I saw some talk on it once and decided to have a check, and I reimplemented this for loop slightly differently:
for(int w = 0 + static_cast<int>(idx); w < width; w+= numTasks )
If you’ve coded anything in the GPU, this is usually how you manage buffers of different data, you have an offset (to the data you want) and a stride (the size of the whole package). And this also means that threads are much more likely to be working at adjacent data at any point. Quickly swapping those two around, not touching anything else in the code and running the same number of iterations, I get:
Preparing to run with 96 parallel tasks
Iteration 0 took 1771 milliseconds
Iteration 1 took 1756 milliseconds
Iteration 2 took 1766 milliseconds
Iteration 3 took 1746 milliseconds
Iteration 4 took 1825 milliseconds
Iteration 5 took 1870 milliseconds
Iteration 6 took 1883 milliseconds
Iteration 7 took 1931 milliseconds
Iteration 8 took 1951 milliseconds
Iteration 9 took 2001 milliseconds
Iteration 10 took 1986 milliseconds
Iteration 11 took 2141 milliseconds
Iteration 12 took 2117 milliseconds
Iteration 13 took 2176 milliseconds
Iteration 14 took 2267 milliseconds
Iteration 15 took 2333 milliseconds
Iteration 16 took 2350 milliseconds
Iteration 17 took 2417 milliseconds
Iteration 18 took 2565 milliseconds
Iteration 19 took 2729 milliseconds
Average time of 2079 milliseconds (over 20 tests)

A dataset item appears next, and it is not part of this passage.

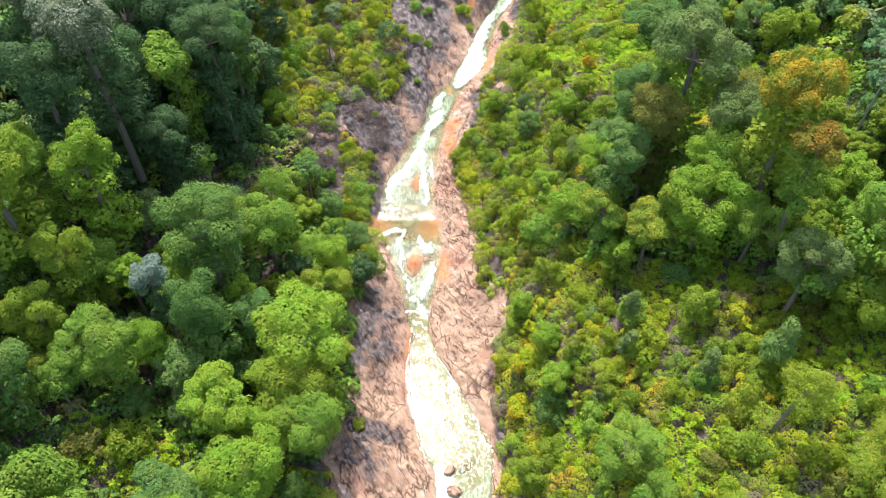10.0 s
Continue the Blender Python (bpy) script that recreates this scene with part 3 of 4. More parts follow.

This is 21% additional time compared to the current version. Bonus points because I split things wrong and I actually lost the last column of the fractal (oopsie).
On what is actually “the same code”. This time is lost on memory access.
This is not exactly a threading-related issue, but it’s worth keeping in mind in general too. As shown here, the difference can be pretty considerable
This is already pretty long and there’s still a lot to go. It became quite obvious somewhat soon writing this that I’d need to break this up in multiple posts. For the next one I’m going to talk a bit about the remaining CPU-based implementation as well as the odd one out. So that’d be OpenMP and MPI. The idea is to cover these before I start talking about the GPU implementations, as they’re going to be plenty.